Acceptabilité sociale et BAPE
Dans les sondages consacrés au tramway, la baisse de l’appui populaire est constante.
Sous Régis Labeaume, cet appui oscillait généralement entre 52% et 56% (avec un creux à 46% enregistré en janvier 2020).
Lors de l’arrivée de Bruno Marchand aux commandes, l’appui chute.
Il est en dents de scie (entre 41% et 45%) pendant la première année du mandat.
Mais dans le dernier sondage Léger – réalisé récemment avant même l’officialisation de l’explosion des coûts –, il descend à 36%.
Par ailleurs, en novembre 2020, après des mois d’études, le BAPE (Bureau d’audiences publiques sur l’environnement), dont l’avis est consultatif, s’était déjà montré très critique envers le projet.

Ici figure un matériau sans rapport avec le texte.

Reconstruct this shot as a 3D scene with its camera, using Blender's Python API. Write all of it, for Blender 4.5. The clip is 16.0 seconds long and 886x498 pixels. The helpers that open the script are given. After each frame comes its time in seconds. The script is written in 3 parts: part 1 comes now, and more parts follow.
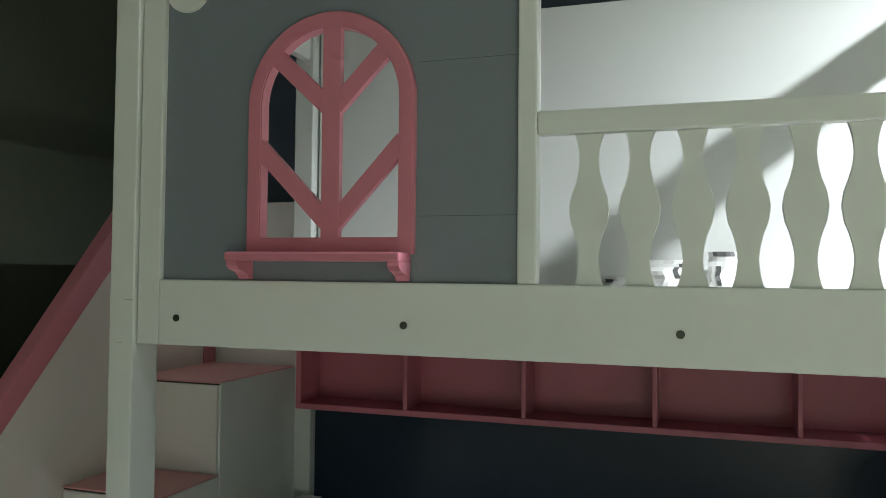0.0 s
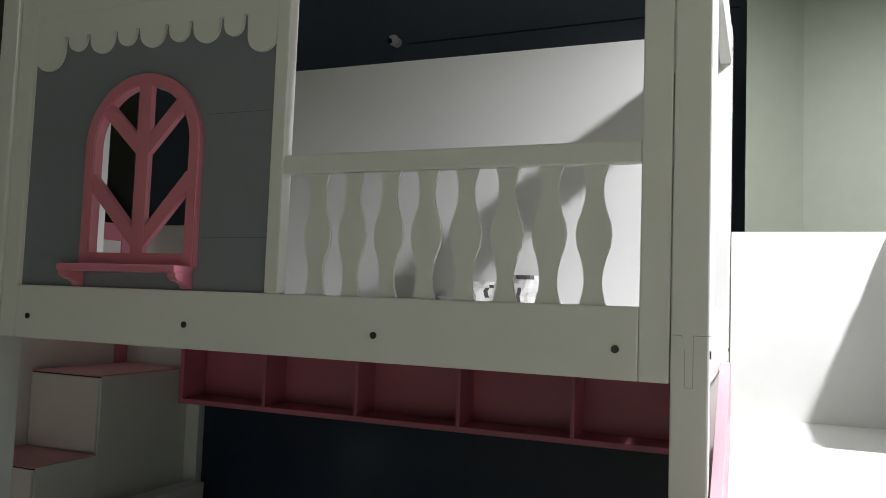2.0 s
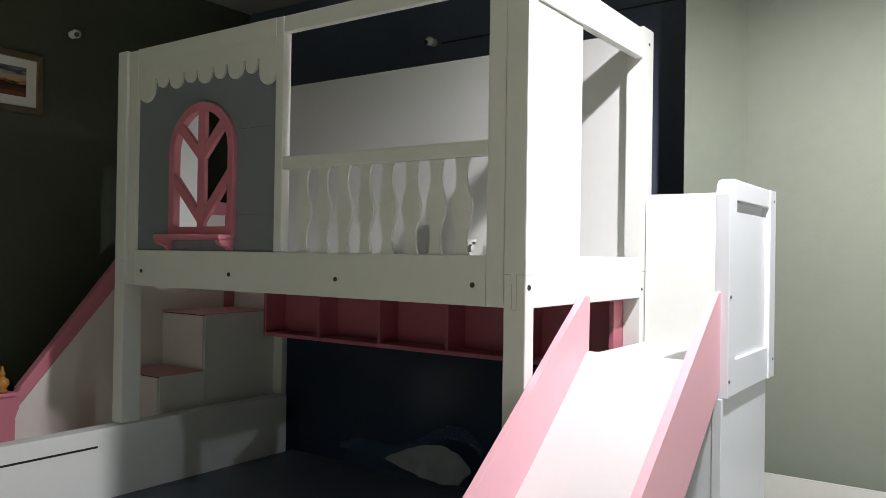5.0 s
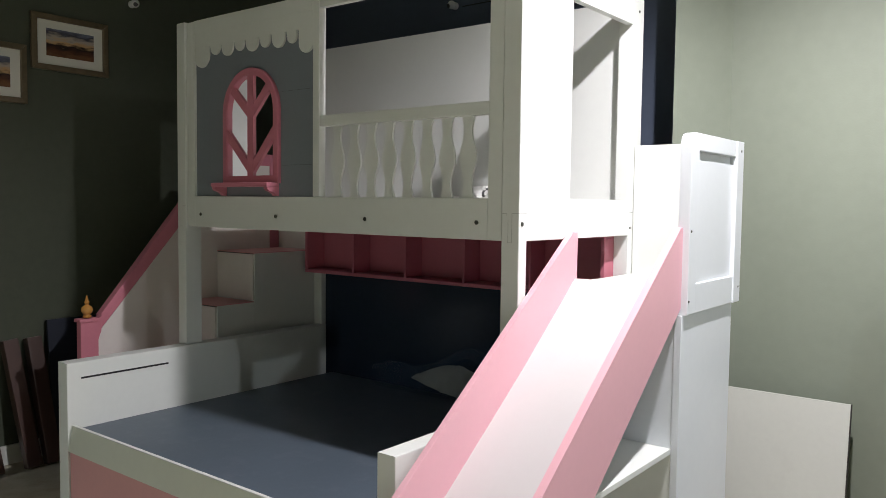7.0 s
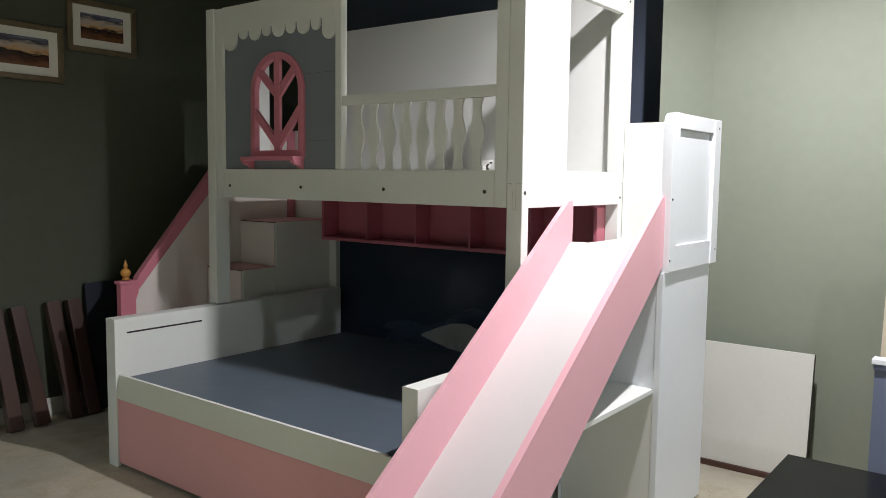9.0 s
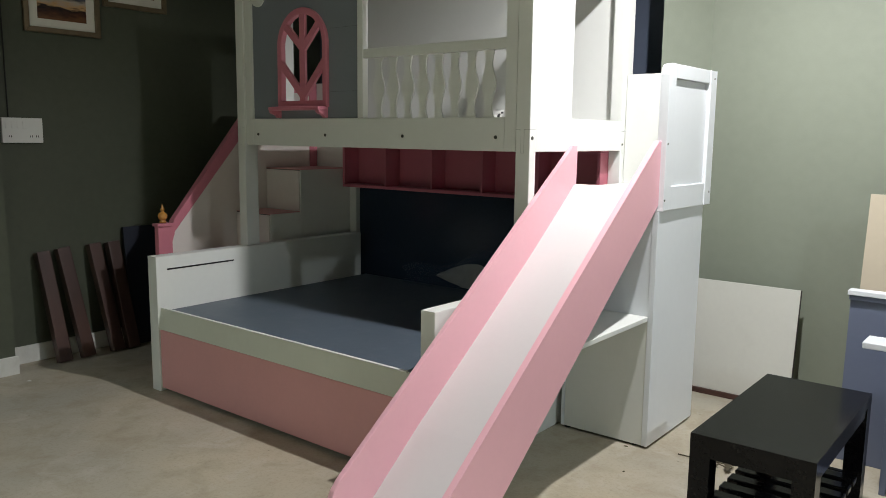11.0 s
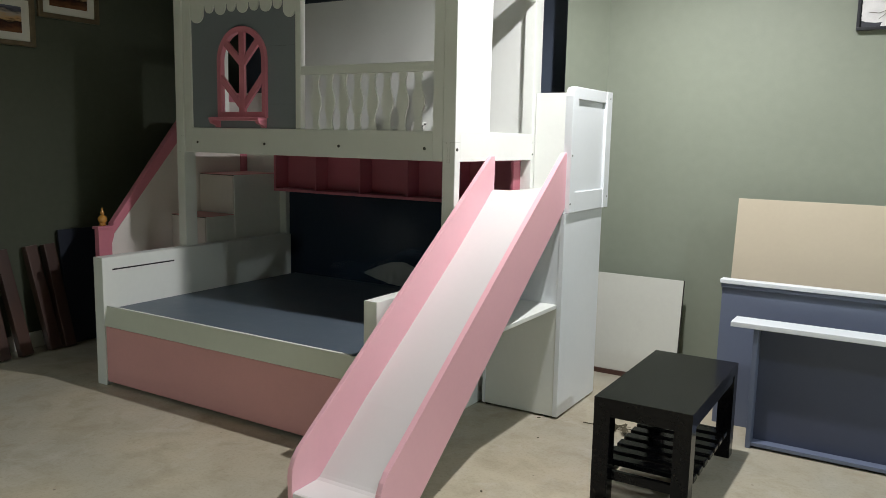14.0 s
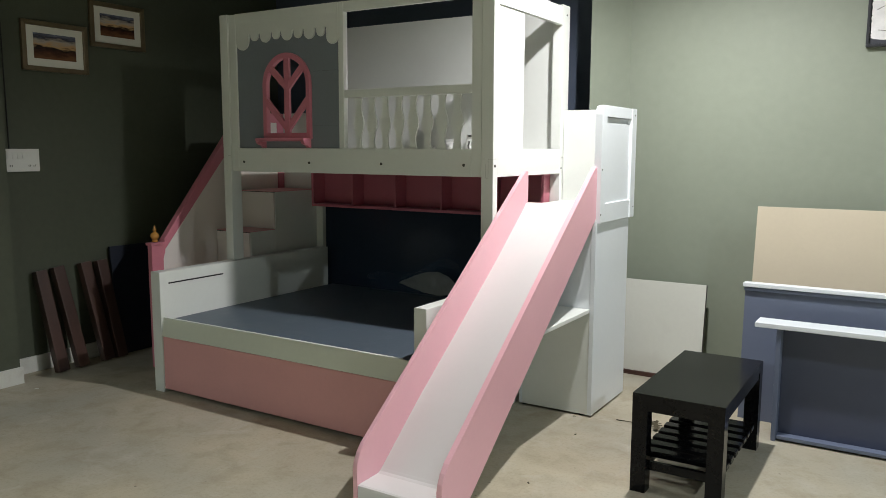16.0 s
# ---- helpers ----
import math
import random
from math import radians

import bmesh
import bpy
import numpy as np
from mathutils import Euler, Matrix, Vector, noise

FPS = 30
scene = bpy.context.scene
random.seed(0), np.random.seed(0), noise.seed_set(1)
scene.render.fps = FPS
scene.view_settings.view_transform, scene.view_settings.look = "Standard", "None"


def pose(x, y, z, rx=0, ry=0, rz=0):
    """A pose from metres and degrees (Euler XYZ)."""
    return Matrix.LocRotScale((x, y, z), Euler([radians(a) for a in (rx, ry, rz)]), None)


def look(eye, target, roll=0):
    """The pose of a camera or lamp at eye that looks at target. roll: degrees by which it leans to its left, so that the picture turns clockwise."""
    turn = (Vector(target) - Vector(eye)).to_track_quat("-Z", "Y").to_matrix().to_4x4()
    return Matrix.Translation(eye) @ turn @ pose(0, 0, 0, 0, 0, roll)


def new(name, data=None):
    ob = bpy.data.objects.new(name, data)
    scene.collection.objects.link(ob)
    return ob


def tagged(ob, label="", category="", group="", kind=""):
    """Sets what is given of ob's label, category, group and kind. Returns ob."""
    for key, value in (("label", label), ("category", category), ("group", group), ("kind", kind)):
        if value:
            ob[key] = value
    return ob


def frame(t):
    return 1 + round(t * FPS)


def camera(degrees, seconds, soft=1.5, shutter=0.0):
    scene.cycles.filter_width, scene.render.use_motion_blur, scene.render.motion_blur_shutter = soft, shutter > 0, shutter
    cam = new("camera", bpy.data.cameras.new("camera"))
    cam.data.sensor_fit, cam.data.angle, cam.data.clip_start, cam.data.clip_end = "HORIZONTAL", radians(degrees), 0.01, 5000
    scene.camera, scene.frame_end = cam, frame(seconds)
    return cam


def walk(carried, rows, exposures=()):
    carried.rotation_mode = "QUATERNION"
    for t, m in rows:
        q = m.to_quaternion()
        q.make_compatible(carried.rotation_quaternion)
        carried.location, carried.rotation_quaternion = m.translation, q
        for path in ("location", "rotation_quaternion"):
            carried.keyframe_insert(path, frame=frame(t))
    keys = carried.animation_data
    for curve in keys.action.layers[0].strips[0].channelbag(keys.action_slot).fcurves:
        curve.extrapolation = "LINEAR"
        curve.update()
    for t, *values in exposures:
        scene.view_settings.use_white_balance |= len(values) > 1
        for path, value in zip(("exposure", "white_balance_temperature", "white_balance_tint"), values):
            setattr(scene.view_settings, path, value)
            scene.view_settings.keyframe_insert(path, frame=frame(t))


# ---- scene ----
cam = camera(59.3, 16.0, soft=0.35)
PATH = [
    (0, (1.371, -1.572, 1.573), (0.741, 0.325, 1.637), 0.6),
    (0.5, (1.574, -1.541, 1.57), (0.889, 0.332, 1.719), 1.3),
    (1, (1.778, -1.595, 1.584), (1.071, 0.267, 1.766), 1.4),
    (1.5, (1.993, -1.698, 1.58), (1.252, 0.154, 1.732), 1.1),
    (2, (2.202, -1.679, 1.551), (1.438, 0.165, 1.683), 2.1),
    (2.5, (2.377, -1.641, 1.558), (1.601, 0.2, 1.662), 2.7),
    (3, (2.603, -1.655, 1.567), (1.712, 0.133, 1.646), 2.9),
    (3.5, (2.769, -1.73, 1.583), (1.764, -0.002, 1.642), 2.1),
    (3.7, (2.83, -1.789, 1.574), (1.792, -0.081, 1.626), 1.7),
    (5.8, (3.381, -2.18, 1.551), (2.213, -0.557, 1.527), 0.8),
    (6, (3.4, -2.233, 1.549), (2.243, -0.602, 1.506), 0.7),
    (6.5, (3.478, -2.306, 1.549), (2.298, -0.694, 1.462), 0.6),
    (7, (3.607, -2.378, 1.531), (2.379, -0.804, 1.414), 0.7),
    (7.5, (3.646, -2.448, 1.529), (2.406, -0.885, 1.384), 0.7),
    (8, (3.669, -2.572, 1.522), (2.459, -0.987, 1.362), 0.6),
    (10.3, (3.948, -2.874, 1.501), (2.72, -1.311, 1.283), 1.0),
    (10.5, (3.954, -2.903, 1.486), (2.726, -1.341, 1.257), 1.0),
    (11, (3.997, -3.01, 1.465), (2.766, -1.46, 1.177), 0.7),
    (11.5, (4.043, -3.074, 1.457), (2.82, -1.527, 1.123), 0.8),
    (12, (4.153, -3.106, 1.462), (2.947, -1.549, 1.115), 1.3),
    (12.5, (4.191, -3.157, 1.486), (3.027, -1.566, 1.149), 1.7),
    (13, (4.148, -3.3, 1.49), (3.046, -1.659, 1.185), 1.3),
    (13.5, (4.13, -3.418, 1.513), (3.074, -1.746, 1.214), 1.0),
    (14, (4.154, -3.477, 1.513), (3.124, -1.785, 1.233), 1.2),
    (14.5, (4.217, -3.547, 1.522), (3.184, -1.856, 1.25), 1.5),
    (15, (4.221, -3.637, 1.543), (3.201, -1.936, 1.288), 1.5),
    (15.5, (4.162, -3.746, 1.552), (3.142, -2.046, 1.287), 0.9),
    (16, (4.144, -3.814, 1.552), (3.097, -2.129, 1.297), 0.2),
]
walk(cam, [(t, look(eye, target, roll)) for t, eye, target, roll in PATH],
     exposures=[(0, 0.92, 5950, 4), (0.5, 0.88, 6000, 5), (1, 0.64, 6100, 12), (1.5, 0.33, 6150, 14), (2, 0.14, 6200, 15), (2.5, -0.03, 6250, 15), (3.5, 0.03, 6300, 15), (8, 0.25, 6350, 15), (11, 0.14, 6400, 11), (13.5, 0.0, 6400, 10), (16, 0.10, 6420, 9)])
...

Il avait jugé que l’administration Labeaume n’avait pas bien étudié d’autres options comme le métro léger.
Le psychodrame des rues partagées
Début 2022, juste après l’arrivée de Bruno Marchand à la tête de la Ville de Québec, l’enjeu de la rue partagée sur le boulevard René-Lévesque, entre le Grand Théâtre et l’avenue des Érables, a été à l’origine d’un premier bras de fer avec le gouvernement Legault.
Plusieurs ministres expriment publiquement leurs doutes et posent des conditions. Éric Caire va jusqu’à ordonner au maire d’arrêter de «polluer l’existence des conducteurs».
Entouré de ses élus, Bruno Marchand effectue une sortie publique tonitruante pour insister sur l’autonomie municipale.
L’administration Marchand obtient finalement gain de cause pour cette portion qui fait environ 500 mètres.
Dans une rue partagée, la vitesse et la présence des voitures doivent être fortement limitées.